TASK INSTRUCTIONS - Output exactly the lines that run from the line containing "# ---- helpers" through the line containing "scene.render.fps = FPS", with both ends included.

RECORDS FOR PROCESSING -

+---+

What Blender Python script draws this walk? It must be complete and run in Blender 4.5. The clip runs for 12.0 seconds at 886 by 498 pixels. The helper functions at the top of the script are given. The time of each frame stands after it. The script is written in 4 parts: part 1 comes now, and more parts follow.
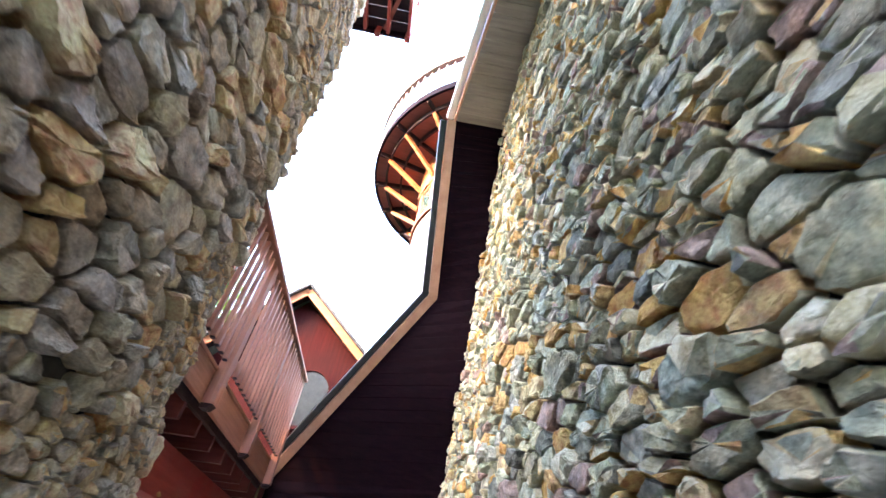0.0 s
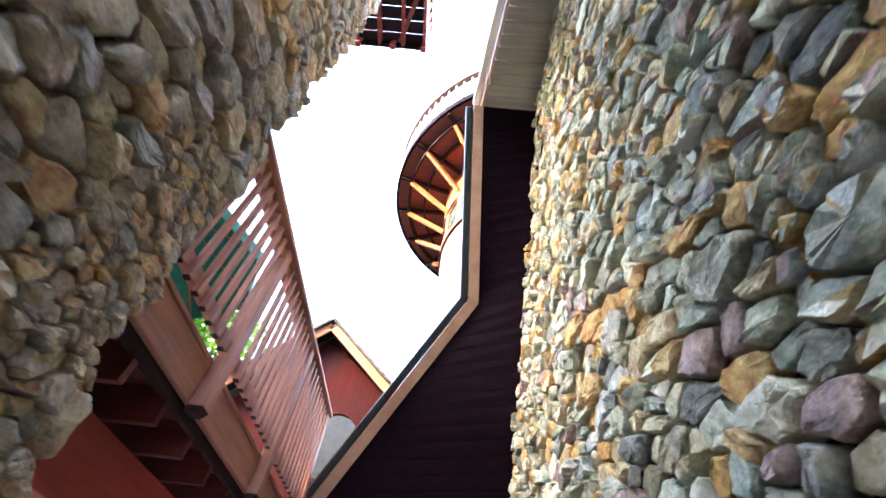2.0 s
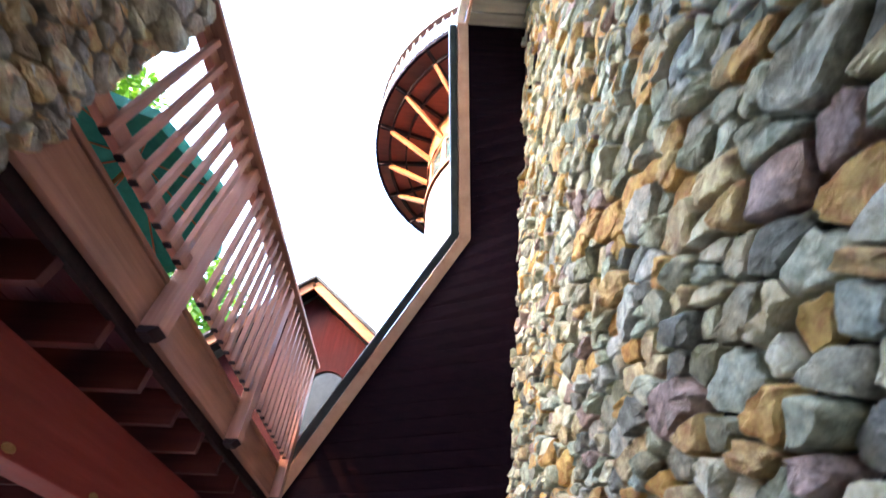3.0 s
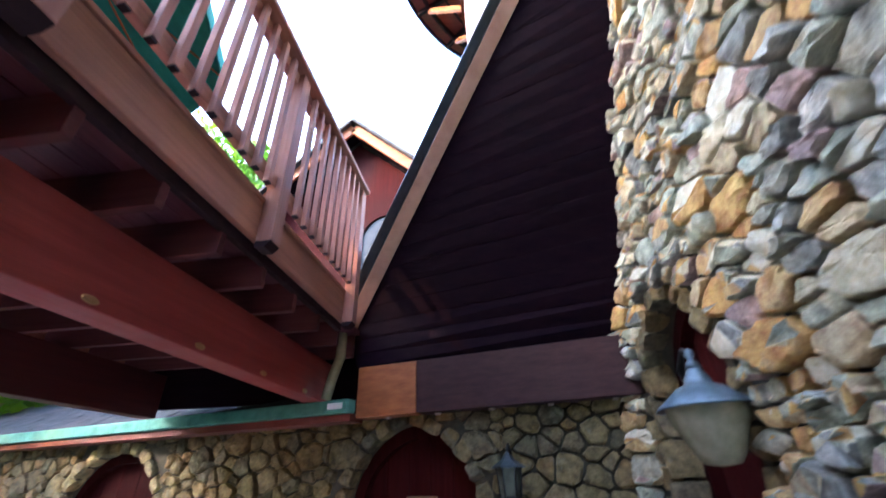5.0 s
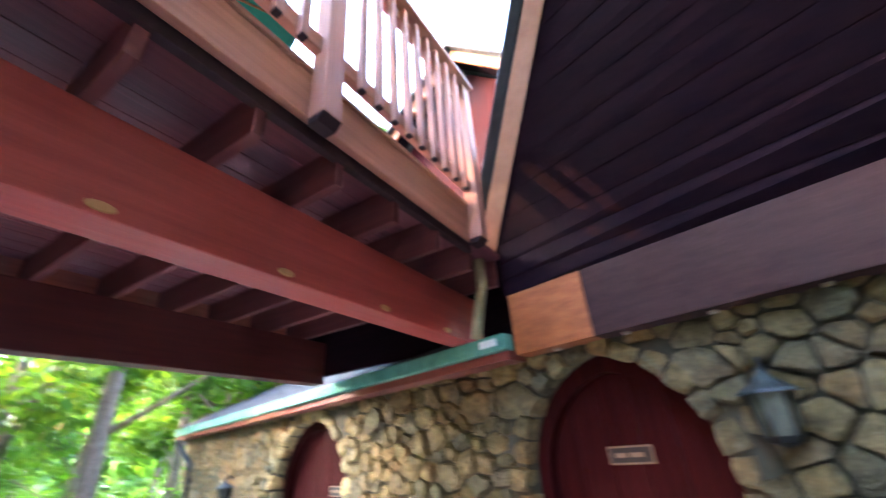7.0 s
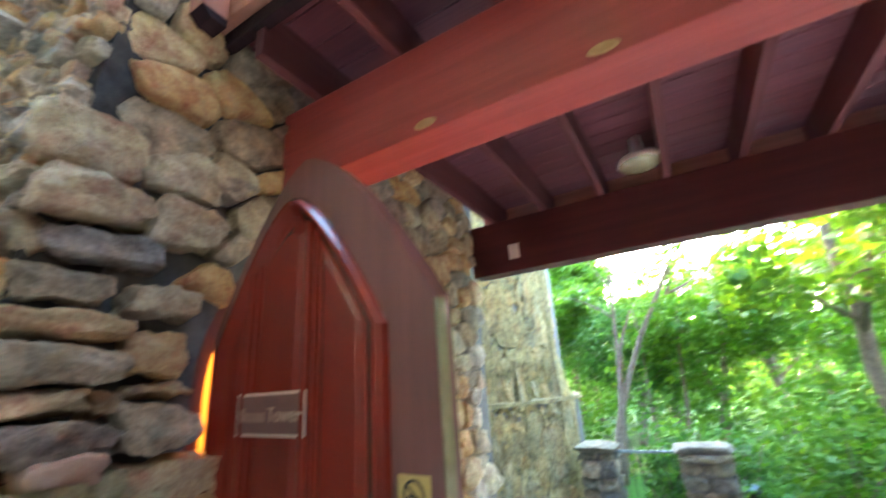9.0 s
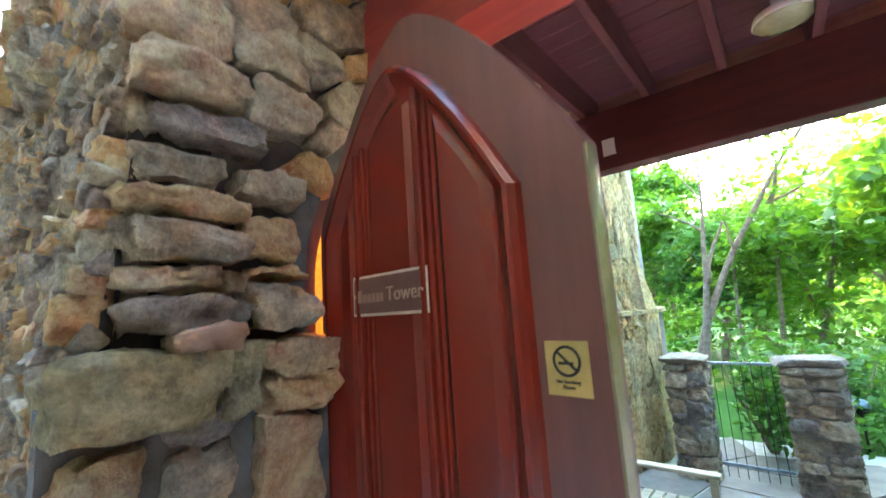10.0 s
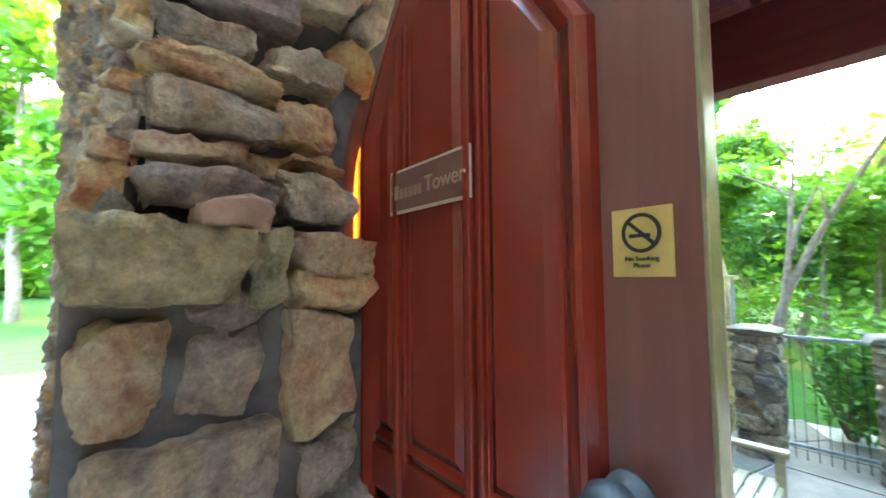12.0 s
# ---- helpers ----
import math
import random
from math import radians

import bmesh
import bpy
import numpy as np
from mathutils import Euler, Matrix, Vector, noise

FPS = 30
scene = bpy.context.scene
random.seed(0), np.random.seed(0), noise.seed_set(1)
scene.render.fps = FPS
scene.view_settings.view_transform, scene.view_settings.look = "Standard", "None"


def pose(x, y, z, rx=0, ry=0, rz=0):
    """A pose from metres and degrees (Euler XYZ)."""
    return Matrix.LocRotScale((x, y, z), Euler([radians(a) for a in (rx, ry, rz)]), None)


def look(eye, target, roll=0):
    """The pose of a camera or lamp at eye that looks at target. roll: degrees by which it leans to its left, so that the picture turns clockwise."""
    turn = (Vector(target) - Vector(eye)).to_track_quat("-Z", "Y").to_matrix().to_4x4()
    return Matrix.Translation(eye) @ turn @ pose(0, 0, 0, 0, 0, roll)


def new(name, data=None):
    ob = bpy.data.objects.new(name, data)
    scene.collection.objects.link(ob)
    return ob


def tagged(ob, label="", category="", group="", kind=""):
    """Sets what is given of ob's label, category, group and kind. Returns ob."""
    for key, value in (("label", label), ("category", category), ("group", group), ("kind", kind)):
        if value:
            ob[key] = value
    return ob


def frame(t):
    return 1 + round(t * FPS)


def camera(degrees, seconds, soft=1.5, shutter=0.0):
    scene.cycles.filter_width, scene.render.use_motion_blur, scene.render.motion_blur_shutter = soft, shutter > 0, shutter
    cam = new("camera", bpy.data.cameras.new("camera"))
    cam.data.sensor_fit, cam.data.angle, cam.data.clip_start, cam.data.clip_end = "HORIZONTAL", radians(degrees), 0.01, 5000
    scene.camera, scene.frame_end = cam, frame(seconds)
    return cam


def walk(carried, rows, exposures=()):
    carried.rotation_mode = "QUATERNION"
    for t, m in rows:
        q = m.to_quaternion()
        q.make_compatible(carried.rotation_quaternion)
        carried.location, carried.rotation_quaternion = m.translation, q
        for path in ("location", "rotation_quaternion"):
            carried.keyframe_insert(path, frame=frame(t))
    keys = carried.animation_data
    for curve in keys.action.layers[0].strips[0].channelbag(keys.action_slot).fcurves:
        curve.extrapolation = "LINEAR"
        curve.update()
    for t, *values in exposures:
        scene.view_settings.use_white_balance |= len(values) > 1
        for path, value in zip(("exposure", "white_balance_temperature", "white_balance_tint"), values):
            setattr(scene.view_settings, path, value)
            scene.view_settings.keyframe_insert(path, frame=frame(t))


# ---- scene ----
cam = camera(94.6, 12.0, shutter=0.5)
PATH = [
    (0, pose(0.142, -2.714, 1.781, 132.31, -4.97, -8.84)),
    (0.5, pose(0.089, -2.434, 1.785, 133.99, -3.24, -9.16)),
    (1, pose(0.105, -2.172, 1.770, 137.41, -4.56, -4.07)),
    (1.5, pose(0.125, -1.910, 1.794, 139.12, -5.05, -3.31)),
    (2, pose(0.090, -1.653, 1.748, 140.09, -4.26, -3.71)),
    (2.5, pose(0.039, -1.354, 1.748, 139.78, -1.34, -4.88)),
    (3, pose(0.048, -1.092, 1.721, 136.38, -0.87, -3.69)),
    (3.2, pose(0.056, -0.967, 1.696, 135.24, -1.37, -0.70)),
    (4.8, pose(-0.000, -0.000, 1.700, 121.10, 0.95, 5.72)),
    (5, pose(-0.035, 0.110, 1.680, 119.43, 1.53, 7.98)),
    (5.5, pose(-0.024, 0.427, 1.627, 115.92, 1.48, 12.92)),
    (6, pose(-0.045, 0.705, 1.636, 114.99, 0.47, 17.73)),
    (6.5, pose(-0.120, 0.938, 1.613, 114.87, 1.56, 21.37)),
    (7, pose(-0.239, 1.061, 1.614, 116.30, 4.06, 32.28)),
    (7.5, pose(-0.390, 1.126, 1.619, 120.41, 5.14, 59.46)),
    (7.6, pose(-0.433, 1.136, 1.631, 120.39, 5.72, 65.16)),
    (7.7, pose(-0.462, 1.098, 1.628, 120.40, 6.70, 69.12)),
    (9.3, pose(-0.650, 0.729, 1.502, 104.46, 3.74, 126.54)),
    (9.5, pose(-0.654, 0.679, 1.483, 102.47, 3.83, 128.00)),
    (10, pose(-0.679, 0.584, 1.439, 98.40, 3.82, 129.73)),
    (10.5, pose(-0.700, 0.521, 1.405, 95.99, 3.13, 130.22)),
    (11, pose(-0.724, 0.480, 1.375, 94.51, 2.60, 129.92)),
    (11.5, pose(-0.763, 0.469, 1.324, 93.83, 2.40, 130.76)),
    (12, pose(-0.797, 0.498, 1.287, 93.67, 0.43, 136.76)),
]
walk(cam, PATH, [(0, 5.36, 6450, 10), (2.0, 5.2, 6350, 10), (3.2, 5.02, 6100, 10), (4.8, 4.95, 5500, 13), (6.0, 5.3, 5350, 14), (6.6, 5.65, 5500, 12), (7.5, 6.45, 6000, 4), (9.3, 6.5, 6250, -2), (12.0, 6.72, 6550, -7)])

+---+

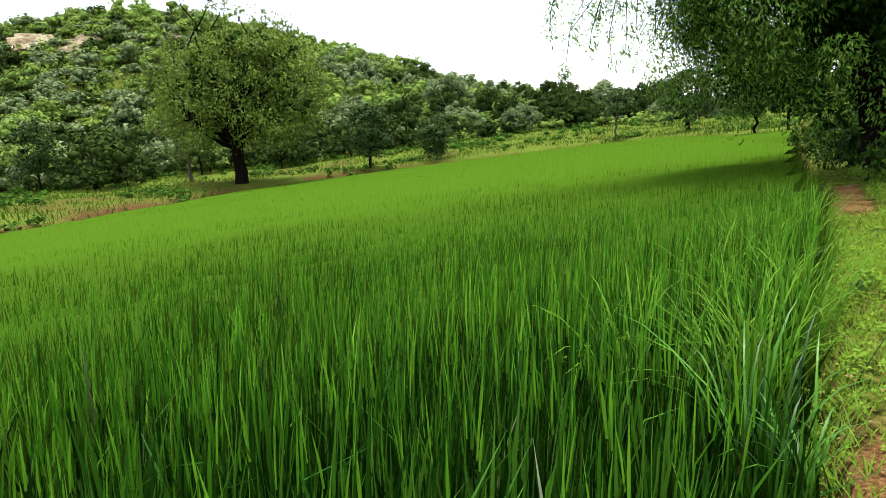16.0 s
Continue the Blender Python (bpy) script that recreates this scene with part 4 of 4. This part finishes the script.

+---+

SOLUTION TO THIS TASK -
# ---- helpers ----
import math
import random
from math import radians

import bmesh
import bpy
import numpy as np
from mathutils import Euler, Matrix, Vector, noise

FPS = 30
scene = bpy.context.scene
random.seed(0), np.random.seed(0), noise.seed_set(1)
scene.render.fps = FPS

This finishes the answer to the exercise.